The waters of the Kampot River lapped at the sides of our long-tailed boat as we made our way north in search of one of nature's tiny nocturnal wonders.
The Kampot is full of fresh water in the river this time of year (in an interesting quirk of nature, the river running from Kep to Kampot and to the north is fresh water for six months, and salt water for the rest of the year), which means the phytoplankton aren't in the water to offer passersby a waterborne light show.
Not to worry. The fireflies are in charge of the night's entertainment.
They light on certain types of trees - literally thousands of them - blinking their mating dance in simultaneous magic. To the east, the moon offers a phosphorescent hint behind low clouds. Lightning blazes across the hot skies, adding to nature's show.
The boat skims the surface, and our driver kills the engine and we greet the stillness.
We drift towards shore, beneath the trees and the fireflies that adorn them. For the next hour, Gabi and I and three other guests of Les Manguiers Lodge in Kampot were treated to a once-in-a-lifetime show whose simple beauty left us all speechless.

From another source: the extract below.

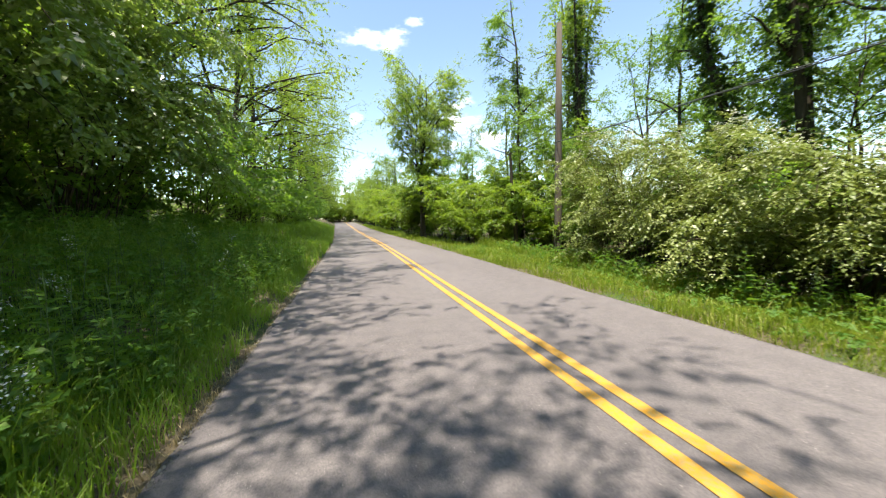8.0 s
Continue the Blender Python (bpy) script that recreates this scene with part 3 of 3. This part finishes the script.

At one point we exit the boat, sinking to our ankles in thick, silty mud, and muck our way ashore to stand beneath a firefly-festooned tree. They literally envelope us as we stand gazing up, cupping an errant insect here and there to witness their bright lights close to our faces.
It was like standing inside a Christmas tree.
Khmer music played softly from a riverside restaurant somewhere up river, but only the fireflies' light, the faint moonglow and the occasional bolt of lightning from afar interrupted the blackness where river met sky. As the moon rose, a faint grey glow illuminated the trees along the river, allowing one to distinguish the horizon from the river.
This experience topped a weekend full of wonders, as we took an extra day to savor the people, sights, sounds and food of Kep and Kampot. Just a four-hour bus ride south from Phnom Penh, this treasure trove of Cambodia offers easy access to sides of the country we'd not seen before.